Check out the video, he's there.

Shock. Confusion. I call up my friend who I went to Southpaw with like, "Yo do you SEE this shit?"

Jazzy Jen: What?! A Fro?! Are you serious??? But he had a caesar on Sunday.
C4: Dead ass.
Jazzy Jen: Maybe it was taped. Questlove wouldn't do this to us.
C4: I don't know, yo. I thought so too...
Jazzy Jen: This could be an epic fail.
C4: I know...

For anybody unfamiliar with the growth-rate of black hair, it don't happen like that. We are not Chia Pets. You do not have a caesar on Sunday then have a huge blowout on Friday. Could it be? I didn't wanna believe it. Maybe it was taped. I searched the web to make sure that it was a live telecast. It was. I even called my mama! She can make sense of anything. But there was only one plausible answer to this conundrum, and it wasn't a pretty one.

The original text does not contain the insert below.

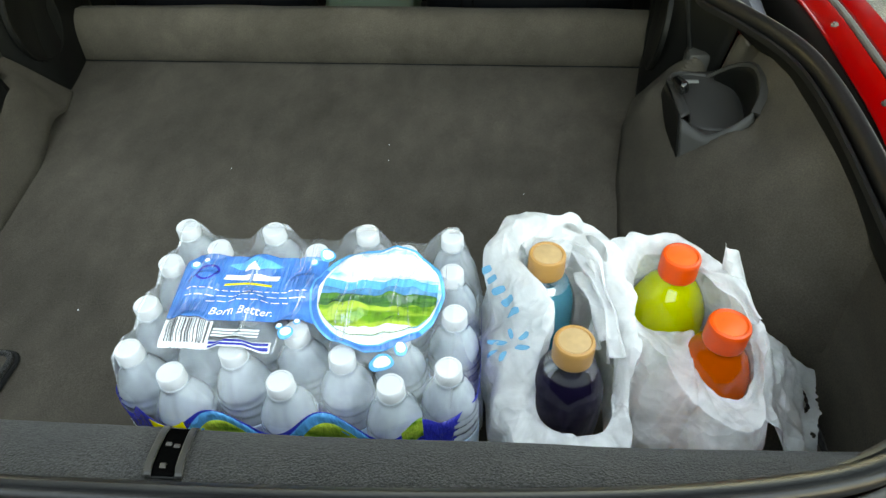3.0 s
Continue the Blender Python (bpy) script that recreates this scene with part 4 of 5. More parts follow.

Questlove wears an afro wig.

Wow. That is disappointing. How long has this been going on? How long has the frickin' sweetest most glorious 'fro in all of modern pop culture been a sham??? How long have the people been lied to?

And why? What does he gain by this? Does he fear he won't be recognized without it? THE NIGGA IS 6'5"!!!! How many 6'5" black guys do you see playing the drums for the Roots?! One. Just one. Questlove.

Show: Now you know white people do not recognize semi-famous black people once they change their hair. I should know. I once cut all of my hair off and rocked a caesar at the end of senior year. I was bagging and boning the same white bitches twice like it was brand new!
Would these Japanese guys mistake him for Shaquille O'Neal without his afro?

I mean, I guess, maaaybe that's a reason behind it. Look, I understand, Quest. You've changed over the years. You've lost weight, your beard is much cleaner, and I get it. Afros are a bitch to manage. I also know you're the PR face of The Roots cuz Black Thought is an asshole/introvert. I know a guy who told me that LOTS of white people who he knew well did not recognize him without his dreads when cut them off. You might wanna go swimming (Nigga please). Maybe Jimmy Fallon got you under contract for it, whatever. But like this, though? I gotta find out on Hope for Fuckin Haiti???

I blame Erykah Badu. This is clearly her fault.
F!-A!-K!-E! Bitch you are not foolin' me!

Dat neo-soul hoodrat stay rocking a giant Angela Davis afro that is ALL WEAVE! She kicks it with The Roots, and she clearly has once again exerted her negative influence on a great hip-hop musician. Thank God Common didn't seed her up. Watch out, Jay Electronica! Watch your f***in back.

Oh man. I'm spent. I didn't plan on getting that emotional and in-depth. There was a whole lot more where that came from during the Hope For Haiti telethon last night.

Stay tuned for Part Deux of this telethon-related tomfoolery, I have not BEGUN to blog!

C4 2 Ya Door,

No 'Fro No More. Damn.
PS: Please donate to, they're going to be needing all our support for a long time to come.

Sak Pase!

1 comment:

Rock said...

Maybe it was a questlove imposter at the picnic? I cant see him cutting th Trademark fro'. Better yet, maybe the Hope for Hati was taped prior to the Earthquake as Jay Z and his secret society of Illuminati (BONO, Etc.) were somehow briefed prior to the powers that be unleashing their underground earthquake machine designed to forever keep colored people impoverished. Just a "black" thought.